Ai dati europei sono complementari a quelli pubblicati negli Usa che vedono 85mila posti di lavoro persi a dicembre con un tasso di disoccupazione giunto ormai al 10%, limite non raggiunto negli ultimi venti anni. La notizia ha avuto immediate ripercussioni su Wall Street con la reazione negativa della Borsa statunitense.
Come dicevamo, mentre il governo cerca di far passare l’idea della ripresa dietro l’angolo, con l’avallo di Confindustria, i Centri studi la pensano diversamente. Ad esempio, secondo i principali istituti congiunturali europei, il tedesco Ifo, il francese Insee e l’italiano Isae, se la recessione nell’area dell’euro sembra essersi conclusa il Pil reale nel terzo trimestre è cresciuto dello 0,4% dopo un calo dello 0,1%. Tuttavia, le prospettive economiche rimangono poco brillanti e si prevede che il Pil cresca dello 0,3% nel quarto trimestre 2009 e dello 0,2% sia nel primo che nel secondo trimestre 2010. In particolare, l’esaurirsi degli stimoli fiscali nei prossimi trimestri e il marcato deterioramento del mercato del lavoro penalizzerebbero la crescita. Finora hanno pesato le forti iniezioni finanziarie prodotte dai vari governi ma d’ora in avanti peserà negativamente la riduzione del potere d’acquisto dei salari.
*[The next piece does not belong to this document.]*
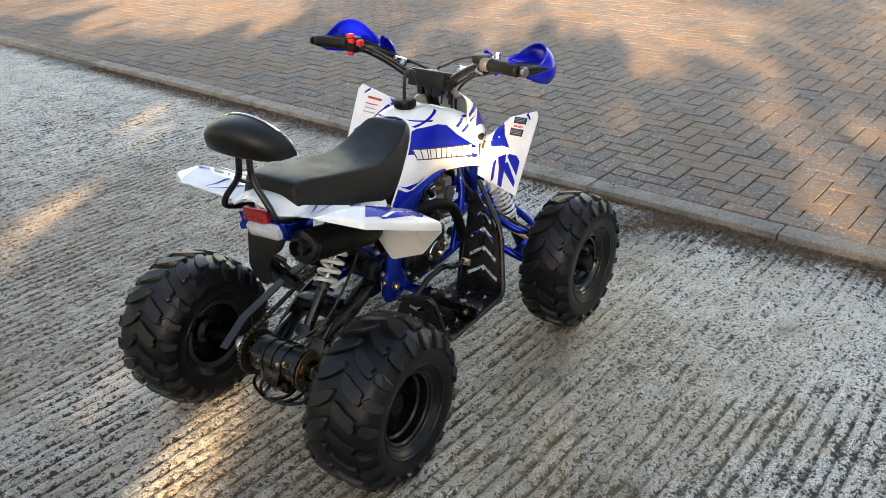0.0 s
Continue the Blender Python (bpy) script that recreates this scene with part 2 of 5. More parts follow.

Non sembrano preoccuparsene multinazionali come la Ups che proprio oggi ha alzato le proprie previsioni sugli utili nel quarto trimestre 2008 ma contestualmente ha comunicato un taglio di posti di 1.800 unità. Inutile dire che Wall Street ha festeggiato: il titolo della società cresce di oltre il 5 per cento. Come dice il Sole 24 Ore «gli investitori plaudono all’annuncio sugli utili ma è indubbio che anche la ristrutturazione piace al mercato».
In questo contesto non stupisce il pessimismo diffuso. Secondo un sondaggio Swg realizzato per Confesercenti ci vorranno ancora 6, 12 mesi per uscire dalla crisi economica. Ne è convinto il 31% degli italiani ovvero oltre 15 milioni della popolazione adulta. In particolare il 7% ritiene che per uscire dalla crisi si dovrà «soffrire» ancora per sei mesi, il 24% un poco più prudente, «vede» materializzarsi la ripresa nella seconda metà dell’anno appena iniziato. Ma ci sono anche oltre 18 milioni di persone, vale a dire il 36%, che spostano la ripresa oltre il 2010. Uno su cinque teme che bisognerà aspettare il 2011, mentre la pattuglia dei più pessimisti che è l’11%, sposta la ripresa al 2012.